Saturday, September 28, 2013

Seattle First Impressions

If you were to ask me how my new home is treating me, my reply would sound something like this:

    "From the homeless rock star on the street singing for food, to the starving college student majoring in jazz violin and working three jobs, to the envied and working professionals touring a show through the city, the liberal vibe of Seattle is a breeding ground for not the hopeless, but the hopeFUL. Substitute the smell of rotting dreams that one might come across in New York City or Los Angeles with the soft brew of 'Seattle’s Best Coffee' and you're home.
    My days are long and filled with everything I love. The screaming ambulance sirens and breaths of exhaust from semi-trucks passing on the street outside my dorm room window wake me up earlier than my eyes are ready to open six out of seven mornings, but I don’t mind; city living is a game of compromises with BIG rewards.  I’m living in the 7th avenue dorms, the busy dorms, where everything happens. All students and faculty alike are individuals here, each his or her own definition of an artist. In fact, nearly every faculty member, including the janitors, are working elsewhere and living their art in addition to their job at Cornish College of the Arts. People dress how they feel and everyone’s personal aesthetic is vibrant and thriving. Everyone I meet is friendly and open in contrast to the “Minnesota Nice” that reality proves is more accurately titled “Minnesota Passive Aggressive.” Sure there are some catty girls and skater boys, but I’ll run into those and other stereotypes everywhere I go in life. I can officially say that I have indeed found my people. And no, I’m not jumping the gun in my declaration of brotherhood; a week is really all I need. Since I’ve been around the college block once or twice, I know what I like. And I like it here. A lot. 
    My classes are thought-provoking and very right-brained. My teachers have led and are still leading respected careers in the industry. And with a fair majority of them having BROADWAY in bold print on their resumes, let’s just say it's hard NOT to be extremely motivated to pay attention in class. I am taking eighteen credits of dance, acting, improvisation, script analysis, physical technique, yoga, voice, meditation, and singing. What’s not to love? I feel comfortable and welcome among upperclassmen, and I am IN LOVE with my teachers. IN. LOVE. And it’s a college made up of only 800, so a one-on-one coffee date with a professor is basically a given.
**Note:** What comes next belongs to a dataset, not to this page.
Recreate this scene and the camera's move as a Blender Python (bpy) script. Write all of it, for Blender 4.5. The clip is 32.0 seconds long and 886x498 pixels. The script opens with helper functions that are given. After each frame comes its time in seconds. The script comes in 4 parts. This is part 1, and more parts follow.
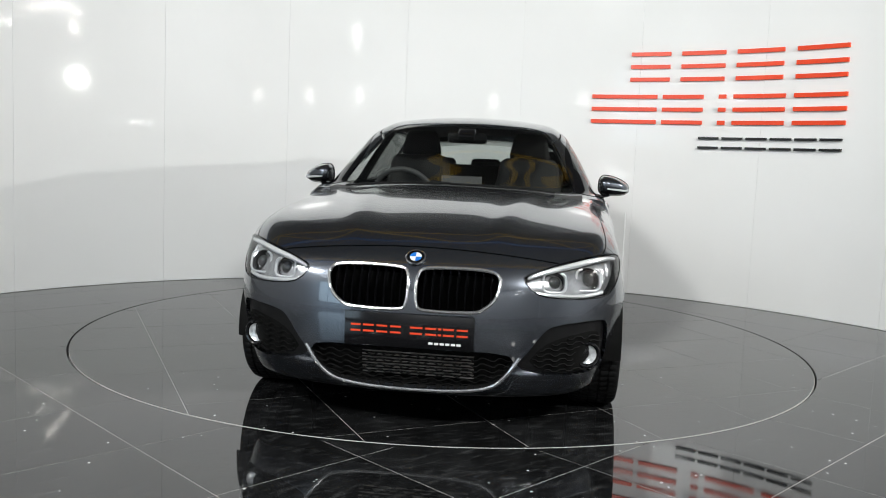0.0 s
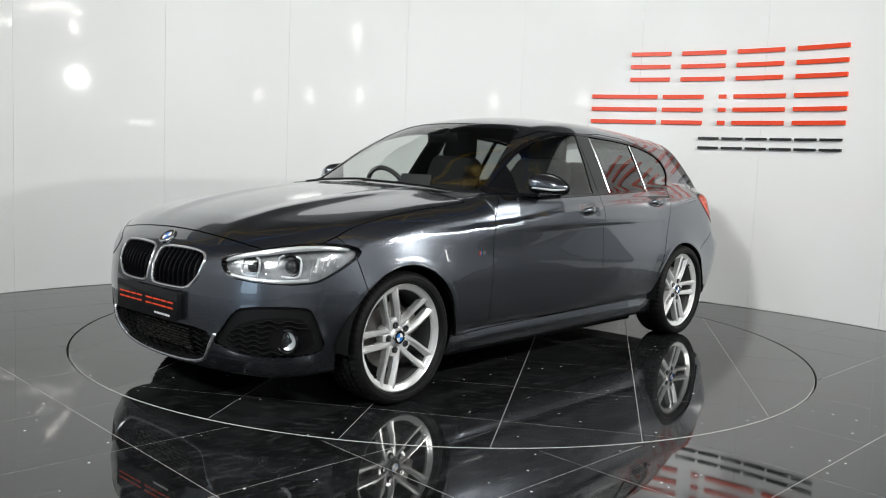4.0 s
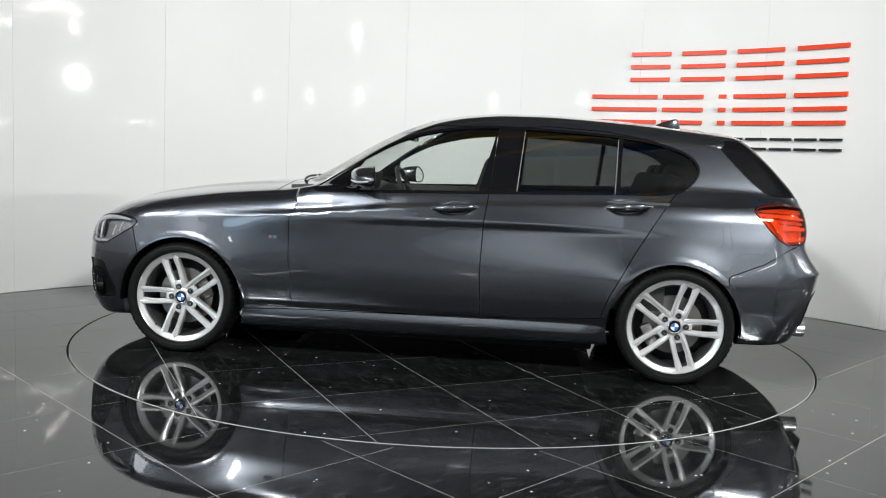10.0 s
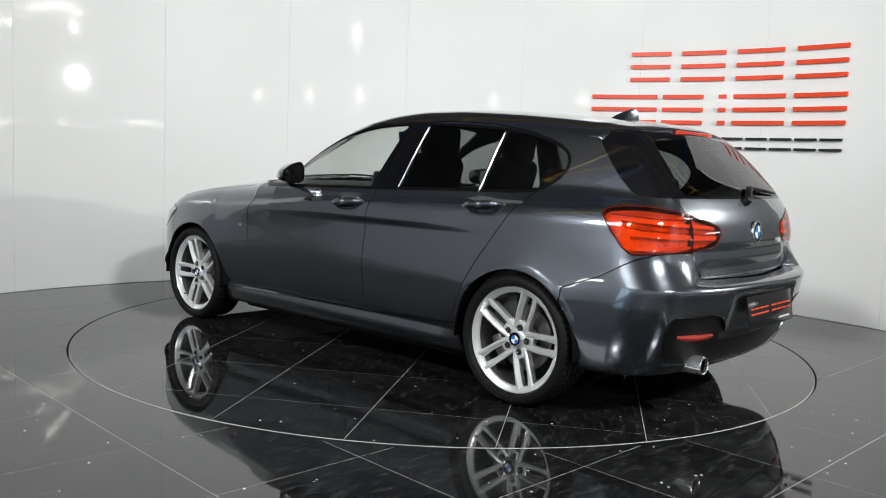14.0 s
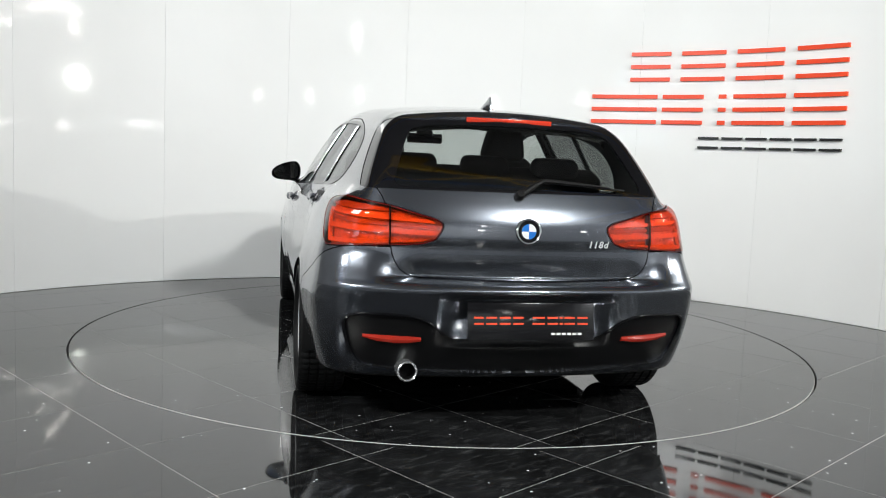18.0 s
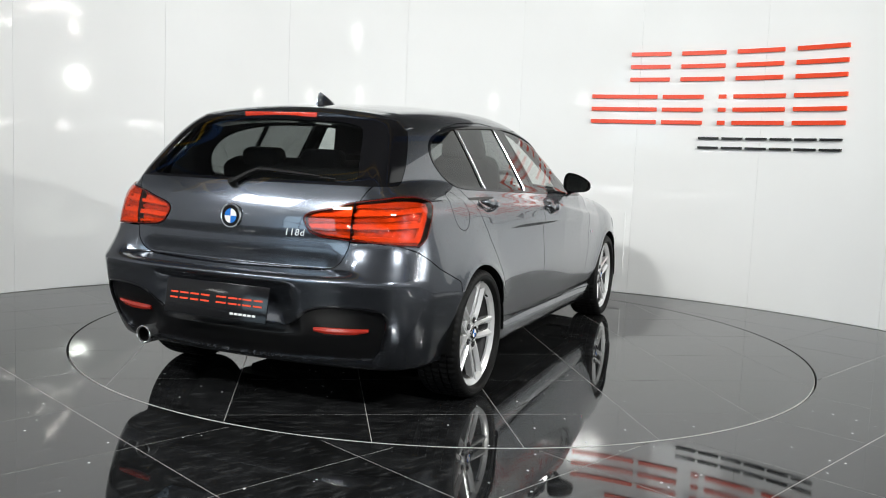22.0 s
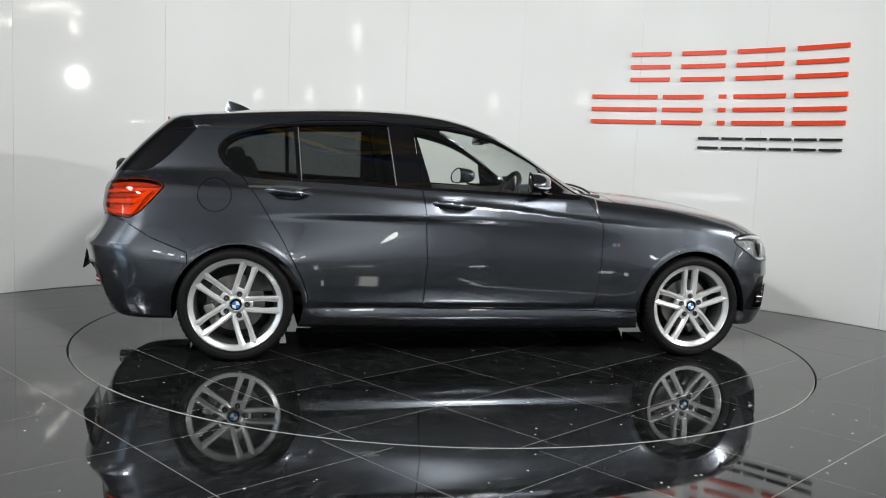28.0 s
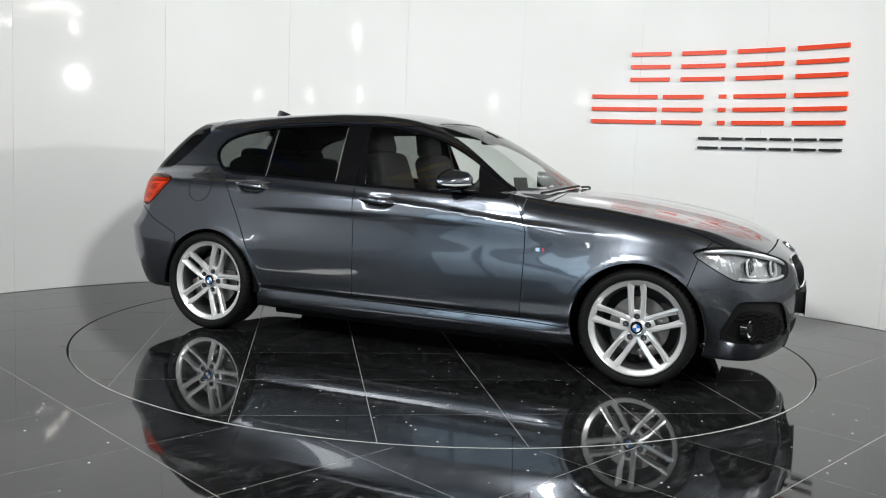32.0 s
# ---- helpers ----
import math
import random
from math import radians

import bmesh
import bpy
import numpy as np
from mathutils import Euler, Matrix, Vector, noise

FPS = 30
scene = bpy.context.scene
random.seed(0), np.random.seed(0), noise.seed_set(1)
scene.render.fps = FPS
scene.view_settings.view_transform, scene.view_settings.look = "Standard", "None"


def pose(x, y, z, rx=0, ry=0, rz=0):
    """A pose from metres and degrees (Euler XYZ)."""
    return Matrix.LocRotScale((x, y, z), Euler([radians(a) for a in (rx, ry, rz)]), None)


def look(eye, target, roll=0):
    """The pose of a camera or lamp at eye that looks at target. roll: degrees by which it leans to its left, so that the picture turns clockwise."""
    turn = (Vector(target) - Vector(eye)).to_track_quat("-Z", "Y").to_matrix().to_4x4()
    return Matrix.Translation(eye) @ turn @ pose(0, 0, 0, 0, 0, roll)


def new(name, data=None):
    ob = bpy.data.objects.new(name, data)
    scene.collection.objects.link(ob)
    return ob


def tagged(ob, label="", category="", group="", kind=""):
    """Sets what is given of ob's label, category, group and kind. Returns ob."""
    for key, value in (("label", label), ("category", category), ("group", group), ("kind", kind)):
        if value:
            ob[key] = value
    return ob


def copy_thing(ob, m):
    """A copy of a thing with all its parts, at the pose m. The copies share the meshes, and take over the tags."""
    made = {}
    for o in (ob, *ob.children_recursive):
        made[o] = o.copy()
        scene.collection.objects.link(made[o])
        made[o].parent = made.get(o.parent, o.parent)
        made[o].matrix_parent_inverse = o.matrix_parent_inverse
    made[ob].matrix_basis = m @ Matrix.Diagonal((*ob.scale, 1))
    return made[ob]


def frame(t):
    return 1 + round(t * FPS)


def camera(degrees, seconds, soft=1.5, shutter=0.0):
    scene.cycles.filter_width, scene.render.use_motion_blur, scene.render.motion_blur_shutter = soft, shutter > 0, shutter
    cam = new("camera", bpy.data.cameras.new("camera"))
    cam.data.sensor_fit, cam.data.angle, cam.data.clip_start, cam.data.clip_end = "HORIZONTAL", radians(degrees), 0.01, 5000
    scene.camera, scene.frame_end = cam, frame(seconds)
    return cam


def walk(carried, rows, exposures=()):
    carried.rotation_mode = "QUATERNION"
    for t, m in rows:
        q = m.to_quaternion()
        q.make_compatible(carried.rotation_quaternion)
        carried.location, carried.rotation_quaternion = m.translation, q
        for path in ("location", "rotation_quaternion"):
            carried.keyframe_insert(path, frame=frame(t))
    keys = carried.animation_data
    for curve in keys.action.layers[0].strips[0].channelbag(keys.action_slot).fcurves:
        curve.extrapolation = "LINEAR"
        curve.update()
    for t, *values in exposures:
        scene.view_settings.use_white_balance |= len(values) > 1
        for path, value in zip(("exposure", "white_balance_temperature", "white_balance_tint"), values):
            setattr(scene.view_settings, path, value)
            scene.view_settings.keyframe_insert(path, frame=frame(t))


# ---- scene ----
cam = camera(54.98, 32.0, soft=1.0)
CAM_EYE = Vector((0.0, -5.511, 1.1135))
CAM_ROT = Matrix(((0.99909, -0.04239, 0.00358), (0.00784, 0.10075, -0.99488), (0.04181, 0.99401, 0.10099)))
CAM_POSE = Matrix.Translation(CAM_EYE) @ CAM_ROT.to_4x4()
# the clip's camera darkens its picture as the car's broad side comes round
walk(cam, [(0.0, CAM_POSE), (32.0, CAM_POSE)], exposures=[(t, -0.02 - s, 6500, 6) for t, s in ((0, 0.02), (2, 0.04), (3, 0.04), (4.5, 0.15), (6, 0.30), (7, 0.35), (8, 0.22), (9, 0.08), (10, -0.02), (11, -0.01), (12, 0.08), (13, 0.18), (14, 0.08), (15.5, 0.0), (17, -0.07), (19, -0.06), (20, -0.03), (24, -0.02), (25, 0.02), (26.5, 0.16), (28, 0.24), (29, 0.06), (30, 0.04), (32, 0.04))])

# turntable: heading of the car at the start and its clockwise speed, degrees
START_ANGLE, SPEED, TABLE_R = -96.203, 8.9455, 2.249
REST = 0.084  # seconds before the table begins to turn
CAR_X, CAR_Y = 0.0287, 0.1288


def turn_pose(t, dx=0.0, dy=0.0, z=0.0):
    a = radians(START_ANGLE - SPEED * max(t, REST))
    return pose(dx * math.cos(a) - dy * math.sin(a), dx * math.sin(a) + dy * math.cos(a), z, 0, 0, math.degrees(a))


# ---- world and light ----
world = bpy.data.worlds.new("world")
scene.world = world
world.use_nodes = True
world.node_tree.nodes["Background"].inputs[0].default_value = (0.6, 0.65, 0.7, 1)
world.node_tree.nodes["Background"].inputs[1].default_value = 0.05


def area_lamp(name, eye, target, sx, sy, watts, color=(1, 1, 1)):
    data = bpy.data.lights.new(name, "AREA")
    data.shape, data.size, data.size_y, data.energy, data.color = "RECTANGLE", sx, sy, watts, color
    ob = new(name, data)
    ob.matrix_world = look(eye, target)
    return ob


# two lamps high in front of the turntable, a spot on a stand beside the wall's end
area_lamp("front_light", (-4.3, -7.3, 5.25), (-0.5, 0.0, 0.9), 1.0, 0.5, 405, (1.0, 0.99, 0.98))
area_lamp("front_light", (4.1, -7.3, 5.25), (0.5, 0.0, 0.9), 1.0, 0.5, 425, (1.0, 0.99, 0.98))
spot = area_lamp("stand_light", (4.26, -1.11, 2.22), (-2.9, 1.2, 1.4), 0.095, 0.095, 80, (1.0, 0.98, 0.95))
spot.data.shape = "DISK"
# wide fill lamp further off, unseen, added to brighten the right wall
area_lamp("far_fill", (-6.6, -5.2, 5.5), (1.8, 0.6, 0.6), 2.2, 1.2, 150, (0.97, 0.98, 1.0))
# unseen strips, added to wash the hall's pale side and back walls for reflections
area_lamp("hall_fill", (0.0, -13.4, 4.2), (0.0, -15.5, 1.7), 12.0, 0.3, 400, (0.97, 0.985, 1.0))
area_lamp("hall_fill", (7.3, -7.0, 4.6), (9.0, -7.0, 1.9), 0.3, 9.0, 400, (0.97, 0.985, 1.0))
area_lamp("hall_fill", (-7.3, -8.5, 4.6), (-9.0, -8.5, 1.9), 0.3, 9.0, 170, (0.93, 0.97, 1.0))
# daylight through an unseen window, assumed in the hall's west wall for bluish reflections
area_lamp("daylight_fill", (-9.0, -11.2, 2.3), (0.0, -3.0, 1.6), 3.4, 3.4, 110, (0.66, 0.84, 1.0))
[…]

I feel a sense of pride in my school for the first time. Theater graduates here go on to Yale’s graduate drama program or are WORKING as producers, playwrights, actors and directors, with the lot of them directing their own shows and being cast onto professional stages. I am persistently being encouraged by the faculty to start collaborating with all the artists around me, so I’ve already asked a music composition major to play Rodgers to my Hammerstein and start putting music to the dozens of plays, scenes, sketches, one-acts, and musicals I have birthed through my words. One of my homework assignments was to ready a play, so why not grab all the theater majors within a ten foot radius to read the play aloud and give a unique voice to each character? They’re certainly happy to do it and then I get my homework done.  Win, win. Catch my drift?
    I have not one, count them, but two gay BFF's (I do not, in any way, mean to use this phrase to objectify gay males) who switch roles as the devil and angel standing on my shoulders. They are just two of the many friends I have made here, one of which includes my NORMAL and fellow thespian roommate. I am busy busy busy between school, work, and friends constantly knocking on my door asking if I can come out and play. But at the heart of it all, I am thriving in a company of actors who support me as an individual while collaborating in a beautiful and very alive art.
   Of course my time here hasn’t been perfect, and I quickly became aware that I’m not in never never land (as much as I’d like to be). Even in Seattle, and likely no matter where I go, there are aches and pains to be tended to, life lessons to be learned, and heartaches to be felt. But that’s life, and I am not going to let those things deter me from living it. I can honestly say that I cannot think of a better place to be at this point in my life and I am going to cherish every moment."


That was an excerpt from a journal entry that I logged as of two weeks ago. I do hope you enjoyed the read.